Iran, Pakistan will not provide terrorists any opportunity to endanger ‘common security’: Iranian FM

  • Says there has never been any case of territorial differences or border problems and issues
Published January 29, 2024

Iran’s Foreign Minister Hossein Amir Abdollahian said on Monday that he was in Pakistan to say “in a loud voice to all terrorists that Iran and Pakistan will not provide them any opportunity to endanger our common security”.

Foreign Minister Jalil Abbas Jilani and his Iranian counterpart addressed a press conference following the arrival of the Iranian FM in Pakistan.

The Iranian FM said that Pakistan and Iran enjoy great culture, geographical and historic commonalities.

“There has never been any case of territorial differences or border problems and issues. So this is a clear manifestation of our good relationship,” Abdollahian said.

Nine Pakistani nationals killed by gunmen in Iran’s border area

The minister stated that both Iran and Pakistan respected each other’s sovereignty and territorial integrity.

“There is no doubt that the terrorists located in the common border regions and areas of Iran and Pakistan are led and supported by third countries and they never favour any good action in line with the benefits of the Iranian and Pakistani governments and nations,” Abdollahian said.

Last week, the neighbors announced that ambassadors of Pakistan and Iran will return back to their posts by January 26.

Earlier today, both counterparts discussed bilateral cooperation between the two countries.

As per the Foreign Office (FO), both underscored the importance of robust dialogue and cooperation as the pathway for a positive, forward-oriented and upward trajectory in bilateral relations.

“The two sides also agreed to work towards promoting the mutually desired goals of peace and prosperity, based on mutual respect and a collective approach to address common challenges,” FO said.

This development comes two weeks after the two neighbouring countries saw massive escalation of regional tension after Iran launched attacks in Pakistan, targeting what it described as bases for the militant group Jaish al-Adl in the border town of Panjgur in Balochistan.

The move prompted a strong condemnation from Islamabad and downgrading of diplomatic ties. Pakistan announced that it was recalling its ambassador from Iran and expelling the Iranian envoy in response to what it termed unprovoked violation of Pakistani airspace by Iran.

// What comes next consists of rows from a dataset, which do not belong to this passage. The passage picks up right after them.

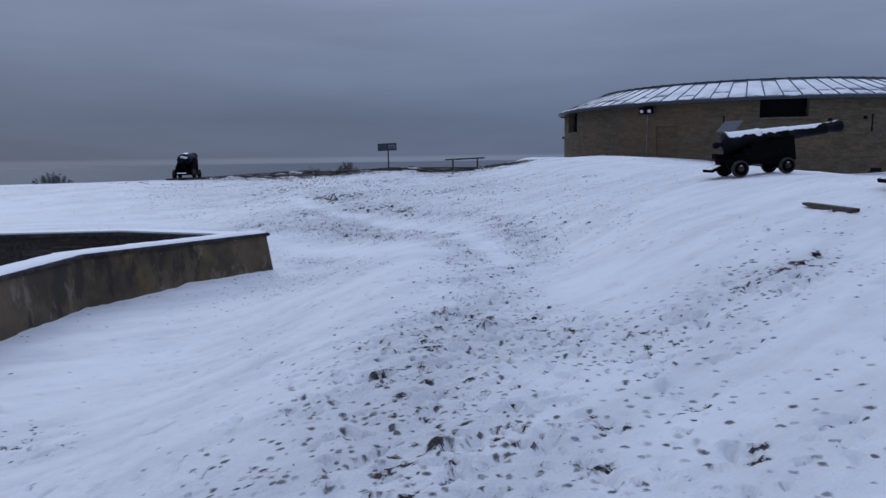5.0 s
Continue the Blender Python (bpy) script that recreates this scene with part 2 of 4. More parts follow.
# near-black colour standing in for the shade in openings and under the eaves
M_DARK = plain("painted_shade_black", (0.004, 0.004, 0.005), (0.009, 0.008, 0.008), 0.9, gloss=0.1)
M_IRON = plain("black_painted_iron", (0.002, 0.0025, 0.0045), (0.006, 0.006, 0.009), 0.55, 0.0, 9.0, 0.005, 35, 0.09)
M_CARRIAGE = timber("black_painted_oak", (0.002, 0.002, 0.003), (0.006, 0.005, 0.006), 0.9, 0.04)
M_RIM = plain("worn_iron_tyre", (0.012, 0.011, 0.010), (0.045, 0.038, 0.033), 0.7, 0.3)
M_BOARD = timber("weathered_plank", (0.028, 0.023, 0.019), (0.085, 0.068, 0.052))
M_RAIL = timber("dark_rail_timber", (0.018, 0.016, 0.016), (0.05, 0.043, 0.04))
M_SIGNFRAME = plain("navy_sign_paint", (0.016, 0.024, 0.045), (0.028, 0.038, 0.062), 0.4)
M_PRINT = plain("printed_sign_pale", (0.09, 0.11, 0.14), (0.20, 0.22, 0.25), 0.4, 0, 20)
M_PRINT2 = plain("printed_sign_dim", (0.030, 0.045, 0.07), (0.06, 0.08, 0.11), 0.4, 0, 20)
M_GLASS = plain("lamp_glass", (0.62, 0.63, 0.66), (0.78, 0.79, 0.82), 0.2)
M_PIPE = plain("grey_conduit", (0.13, 0.125, 0.12), (0.19, 0.18, 0.17), 0.5)
M_PANEL = plain("grey_panel_enamel", (0.055, 0.065, 0.08), (0.085, 0.098, 0.115), 0.6, gloss=0.25)
# bark paled to grey to carry the haze of distance
M_TWIG = plain("bare_twigs_hazed", (0.13, 0.125, 0.14), (0.20, 0.185, 0.195), 0.9)
M_GRASS = plain("winter_grass", (0.034, 0.025, 0.017), (0.085, 0.058, 0.038), 0.9, 0, 3.0)
M_CLOD = plain("frozen_turf", (0.008, 0.007, 0.006), (0.035, 0.028, 0.018), 0.95, 0, 18.0, 0.02, 30)


def turf_lumps():
    k = Nodes("dark_turf_tufts", 0.95)
    k.matt(0.15)
    r = k.island()
    col = k.mix(r, (0.016, 0.014, 0.014), (0.055, 0.042, 0.034))
    col = k.mix(k.span(k.noise(0.6, 3, 0.5, k.world_place()), 0.5, 0.62, 0.0, 0.5), col, (0.085, 0.048, 0.032))
    return k.done(col)


M_TURF = turf_lumps()
# distance haze is mixed into this blue-grey, as there is no fog
M_HILL = plain("hazed_wooded_shore", (0.10, 0.125, 0.165), (0.145, 0.175, 0.225), 1.0, 0, 0.02)


# ---- building blocks ----
def mesh_of(name, bm, material):
    me = bpy.data.meshes.new(name)
    bmesh.ops.recalc_face_normals(bm, faces=bm.faces)
    bm.to_mesh(me)
    bm.free()
    me.materials.append(material)
    return me


def part(name, bm, material, parent, label="", smooth=False):
    me = mesh_of(name, bm, material) if isinstance(bm, bmesh.types.BMesh) else bm
    if smooth:
        me.shade_smooth()
    ob = new(name, me)
    ob.parent = parent
    return tagged(ob, label)


def thing(name, m, label, category, group="", kind=""):
    ob = new(name)
    ob.empty_display_size = 0.2
    ob.matrix_world = m
    return tagged(ob, label, category, group, kind)


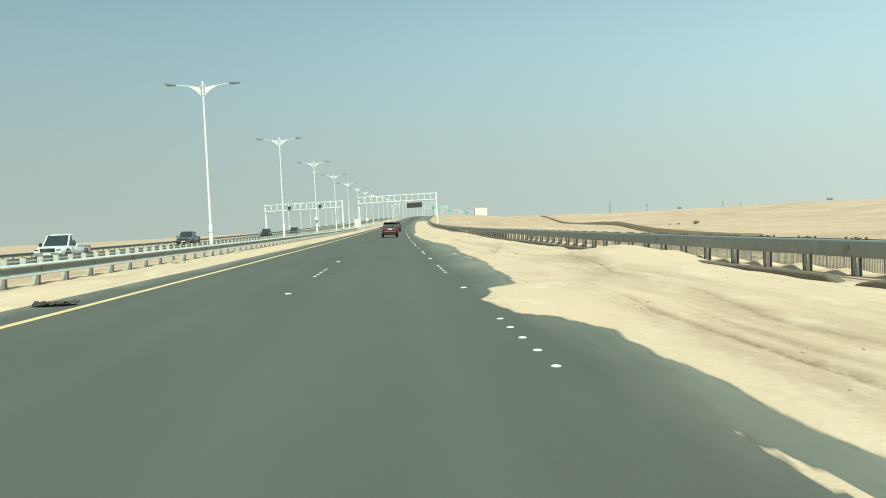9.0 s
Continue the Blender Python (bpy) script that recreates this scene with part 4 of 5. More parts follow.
# ---- truss gantries ----
def truss_gantry(y, x0, x1, label, board=None, height=9.75, signals=()):
    gan = thing("truss_gantry", Matrix.Translation(on_road(0, y)) @ pose(0, 0, 0, 0, -1.8, -math.degrees(math.atan((bend(y + 1) - bend(y - 1)) / 2))), label, "gantry", "white truss gantries")
    zt, zl = height, height - 1.75
    for x in (x0, x1):
        ground = -0.6
        g = Mesh()
        g.box((x, 0, (ground + height + 0.25) / 2), (0.42, 0.5, height + 0.25 - ground), bevel=0.05)
        leg = part("column", g, MAT_WHITE, gan)
        g = Mesh()
        g.box((x, 0, 0.1), (0.95, 1.0, 0.5), bevel=0.05)
        part("footing", g, MAT_CONCRETE, leg)
    for yy in (-0.55, 0.55):
        for z in (zl, zt):
            g = Mesh()
            g.box(((x0 + x1) / 2, yy, z), (x1 - x0, 0.20, 0.22), bevel=0.03)
            part("chord", g, MAT_WHITE, gan)
    n = 13
    for i in range(1, n):
        x = x0 + (x1 - x0) * i / n
        for yy in (-0.55, 0.55):
            g = Mesh()
            g.box((x, yy, (zl + zt) / 2), (0.16, 0.12, zt - zl), bevel=0.02)
            part("upright", g, MAT_WHITE, gan)
        g = Mesh()
        g.box((x, 0, zl), (0.1, 1.1, 0.1))
        g.box((x, 0, zt), (0.1, 1.1, 0.1))
        part("tie", g, MAT_WHITE, gan)
    for x in signals:
        g = Mesh()
        g.box((x, -0.85, height - 1.15), (0.85, 0.30, 0.85), bevel=0.08)
        sig = part("lane_signal", g, MAT_BLACK, gan, "dark square lane signal")
        g = Mesh()
        g.box((x, -1.03, height - 0.72), (0.9, 0.25, 0.05), bevel=0.01)
        part("hood", g, MAT_BLACK, sig)
    if board:
        bx, bw, bh, mat, text = board
        g = Mesh()
        g.box((bx, -1.0, height - 1.2), (bw, 0.4, bh), bevel=0.05)
        b = part("display_board", g, mat, gan, text)
        g = Mesh()
        g.box((bx, -1.21, height - 1.2), (bw - 0.4, 0.02, bh - 0.4), bevel=0.005)
        part("board_face", g, mat, b)
    return gan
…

In less than 48 hours of the airspace violation, Pakistan carried out precision strikes in Iran using killer drones, rockets, loitering munitions and stand-off weapons.

Following Pakistan’s strikes, Iran summoned Pakistan’s chargé d’affaires to protest against the attack.

The tit-for-tat strikes by the two countries were the highest-profile cross-border intrusions in recent years and have raised alarm about wider instability in the region since the war between Israel and Hamas erupted on Oct. 7.

The militant groups operate in an area that includes Pakistan’s southwestern province of Balochistan and Iran’s southeastern Sistan-Baluchestan province.

Both are restive, mineral-rich and largely underdeveloped.